Why I'm eating Paleo right now. Spoiler alert: It's because I'm nuts!
I just finished up a bar of Bakers chocolate that I've been working on for the past few days. Bakers chocolate, as you may remember from an unfortunate attempt to sneak sweets that occurred sometime during your childhood, carries no sugar. On its own its a little bitter. But smothered in honey it's eminently palatable.
I'm doing a kind of a sugar fast right now. It's a little like a bar of Bakers chocolate smothered in honey. A little sneaky. A little bitter.
Here's some background.
At times in my life I've been extremely restrictive in my eating. I received medical treatment for this a long time ago, back in the beautiful dark 90s when everyone was so emotional and raw, us punk generation of teenagers with NEEDS. Though I haven't had any medical problems in my adulthood, I get that not eating is sometimes less stressful than eating. I still have moments when for some unknown reason I'm paralyzed with fear over everything I put in my mouth. It's rather unhinging to experience, but a great way to lose 40 pounds of baby weight fast!
Most restrictive behaviors are socially acceptable, since everyone's trying to lose weight all the time. It's when my behaviors get a little odd that I start to look around me, embarrassed. You don't have to be crazy to be on a diet.
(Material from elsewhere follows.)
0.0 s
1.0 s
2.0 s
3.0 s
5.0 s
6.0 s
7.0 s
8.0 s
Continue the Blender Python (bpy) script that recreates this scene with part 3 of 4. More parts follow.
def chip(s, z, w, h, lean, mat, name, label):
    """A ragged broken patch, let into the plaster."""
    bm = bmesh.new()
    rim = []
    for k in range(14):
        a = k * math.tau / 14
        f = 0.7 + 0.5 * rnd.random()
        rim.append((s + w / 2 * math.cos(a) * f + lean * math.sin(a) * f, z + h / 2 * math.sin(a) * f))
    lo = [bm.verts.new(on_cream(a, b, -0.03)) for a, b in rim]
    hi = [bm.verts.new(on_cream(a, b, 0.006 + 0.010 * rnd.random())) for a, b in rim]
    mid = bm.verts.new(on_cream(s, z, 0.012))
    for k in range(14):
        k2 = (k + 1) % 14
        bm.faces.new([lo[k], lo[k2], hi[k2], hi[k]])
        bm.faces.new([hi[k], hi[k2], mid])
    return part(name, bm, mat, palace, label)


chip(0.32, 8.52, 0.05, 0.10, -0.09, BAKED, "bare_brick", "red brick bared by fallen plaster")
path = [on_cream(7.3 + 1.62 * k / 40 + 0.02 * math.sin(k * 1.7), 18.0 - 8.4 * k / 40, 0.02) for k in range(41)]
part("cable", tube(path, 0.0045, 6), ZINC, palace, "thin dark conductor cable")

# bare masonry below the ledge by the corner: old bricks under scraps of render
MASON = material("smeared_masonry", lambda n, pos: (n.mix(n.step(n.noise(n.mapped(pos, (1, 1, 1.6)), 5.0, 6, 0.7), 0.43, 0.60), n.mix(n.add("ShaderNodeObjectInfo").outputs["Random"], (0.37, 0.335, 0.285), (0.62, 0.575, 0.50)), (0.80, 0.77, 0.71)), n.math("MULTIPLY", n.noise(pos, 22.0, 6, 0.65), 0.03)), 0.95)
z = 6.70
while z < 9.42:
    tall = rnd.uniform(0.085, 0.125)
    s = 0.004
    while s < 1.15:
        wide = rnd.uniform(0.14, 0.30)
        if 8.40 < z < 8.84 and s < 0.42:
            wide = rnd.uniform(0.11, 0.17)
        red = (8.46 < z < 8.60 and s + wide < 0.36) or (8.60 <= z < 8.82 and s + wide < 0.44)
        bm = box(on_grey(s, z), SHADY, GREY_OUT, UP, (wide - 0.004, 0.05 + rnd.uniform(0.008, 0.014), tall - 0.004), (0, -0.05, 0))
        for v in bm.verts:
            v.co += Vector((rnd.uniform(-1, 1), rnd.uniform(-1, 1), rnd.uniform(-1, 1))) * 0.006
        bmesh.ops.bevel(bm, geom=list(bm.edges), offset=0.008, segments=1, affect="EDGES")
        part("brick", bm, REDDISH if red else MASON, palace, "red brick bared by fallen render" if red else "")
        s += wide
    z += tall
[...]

You do have to be crazy to take one bite of a bagel and spit it back into your hand because you paniked mid-chew.
But if I speak of my restrictive tendencies I speak of my higher self. Anorexia is a disease of angels, and I am not one. More often I am fighting an uglier force, a sinister monster that lurks underneath my tastebuds and silently tells me to EAT EVERYTHING.
I made a vow to my younger self that I would never again vomit recreationally. It's hard to vow not to eat, though, so when things go poorly in my life, when I feel like minor stresses carry the weight of major ones or I when don't get enough sleep, I become a straight up binge eater. There is nothing pure or pretty or Catherine of Siena about eating past the point you feel ill. I know on some level this is a disease we all share, a mass condition infecting America. But in another way, a more truthful way, I think this is a desease I have alone. All by myself, in the isolation of my kitchen, this is me struggling against eternity and my complete loss of control over it.
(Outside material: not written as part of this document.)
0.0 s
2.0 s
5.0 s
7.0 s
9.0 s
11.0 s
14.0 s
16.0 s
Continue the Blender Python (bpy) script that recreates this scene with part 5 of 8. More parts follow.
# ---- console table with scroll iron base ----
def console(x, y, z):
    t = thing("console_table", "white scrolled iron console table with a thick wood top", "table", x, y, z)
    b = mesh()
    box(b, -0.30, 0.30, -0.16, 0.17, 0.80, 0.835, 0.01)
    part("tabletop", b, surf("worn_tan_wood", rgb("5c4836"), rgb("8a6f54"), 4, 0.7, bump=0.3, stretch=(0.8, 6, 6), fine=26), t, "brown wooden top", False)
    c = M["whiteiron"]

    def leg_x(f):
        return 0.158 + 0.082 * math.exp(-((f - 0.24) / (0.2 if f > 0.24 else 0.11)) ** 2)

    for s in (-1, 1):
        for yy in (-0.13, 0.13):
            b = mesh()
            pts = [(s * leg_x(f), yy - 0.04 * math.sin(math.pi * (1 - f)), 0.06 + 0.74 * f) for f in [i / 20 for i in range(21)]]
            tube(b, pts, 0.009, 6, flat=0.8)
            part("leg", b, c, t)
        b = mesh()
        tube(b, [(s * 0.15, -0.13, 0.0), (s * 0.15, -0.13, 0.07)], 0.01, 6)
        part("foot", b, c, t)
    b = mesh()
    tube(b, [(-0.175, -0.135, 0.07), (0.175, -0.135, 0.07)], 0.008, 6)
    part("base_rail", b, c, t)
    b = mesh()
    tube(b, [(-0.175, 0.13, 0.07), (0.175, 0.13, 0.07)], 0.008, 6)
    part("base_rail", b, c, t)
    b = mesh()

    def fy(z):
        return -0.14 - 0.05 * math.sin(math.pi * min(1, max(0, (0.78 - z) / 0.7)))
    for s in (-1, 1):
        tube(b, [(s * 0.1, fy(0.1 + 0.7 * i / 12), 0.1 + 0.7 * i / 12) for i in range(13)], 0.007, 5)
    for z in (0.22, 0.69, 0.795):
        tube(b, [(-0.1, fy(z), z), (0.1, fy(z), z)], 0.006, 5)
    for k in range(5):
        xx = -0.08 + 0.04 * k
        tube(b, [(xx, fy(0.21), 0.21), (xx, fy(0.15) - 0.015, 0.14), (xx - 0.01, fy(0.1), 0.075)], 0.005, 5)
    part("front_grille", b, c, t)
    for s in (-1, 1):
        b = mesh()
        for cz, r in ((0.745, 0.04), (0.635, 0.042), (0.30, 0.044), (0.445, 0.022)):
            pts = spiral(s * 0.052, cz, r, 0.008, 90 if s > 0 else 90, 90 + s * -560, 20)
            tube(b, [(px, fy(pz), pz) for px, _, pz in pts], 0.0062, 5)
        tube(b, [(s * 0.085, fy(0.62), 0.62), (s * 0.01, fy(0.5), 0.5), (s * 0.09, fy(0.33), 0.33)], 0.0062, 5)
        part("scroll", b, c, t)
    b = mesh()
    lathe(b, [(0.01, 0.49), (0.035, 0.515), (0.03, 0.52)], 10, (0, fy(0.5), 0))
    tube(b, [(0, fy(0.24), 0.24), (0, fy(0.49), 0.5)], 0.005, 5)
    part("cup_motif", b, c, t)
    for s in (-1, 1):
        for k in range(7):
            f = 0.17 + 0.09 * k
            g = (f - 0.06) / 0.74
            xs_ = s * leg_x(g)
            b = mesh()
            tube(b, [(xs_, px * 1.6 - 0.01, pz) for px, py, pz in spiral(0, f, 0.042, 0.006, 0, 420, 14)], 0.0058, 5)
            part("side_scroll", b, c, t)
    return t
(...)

I could do due dilligence and write down a list of trigger foods. I wish it were only chocolate chip cookies and then the solution could be simple. Unfortunately I seem able to freak out over almost anything in my kitchen. Here, for example, are some things I have eaten to excess in the past few months:
- Bread and butter
- bran cereal
- bananas
- rice cakes
- rice (and anything I make for dinner that goes on rice)
- whole wheat tortillas
- Any manner of baked good. seriously.
I say to myself "this has got to stop." I can't be running 16 miles every Saturday just to maintain my bread and butter habit. So I cringe and ask myself what these foods have in common, it's obvious that they are all high on the glycemic index. Even if I'm not eating sugar. I'm drawn to foods that quickly metabolize into sugar.
So I said, okay, let's do a sugar fast. Let's stay away from grains too, if I can. Let's see if I can push the reset button on my internal appetite.
Over the past ten days I did just that. I stopped all sugar. (okay, except the honey.) I limited myself to one real piece of bread a day, and nixed anything that came from a package. Did it work? Well, I didn't eat anything that immediately made me regret that vomiting vow. But I didn't feel a wave of heath and sanity wash over my life either. And I went through three tubs of almond butter in a week. Even just financially speaking that's not sustainable.
Plus I don't digest nuts super well. Thus bread made out of almond butter is not so much bread, as it is a recipe for a stomach ache. Then again, a piece of almond bread isn't binging, whereas three pieces of toast might be. Which is worse: moral or physical discomfort?
In the end, it's the cycle of wanting food and then fulfilling that desire that really turns my stomach. The thing that makes me human - that's what I can't stand. I don't mind having a body when I can push it to superhuman accomplishments - long runs and ten minute births and pumping breastmilk while blogging like some kind of cyborg cow. It's the bald face of my need that scares me. The thought that beneath my mature veneer I am terrifyingly animalistic. Desirous. So incredibly HUNGRY.
It would be nice if a diet could solve all this. I assume cavemen didn't experience existential crises. But I could be underestimating them.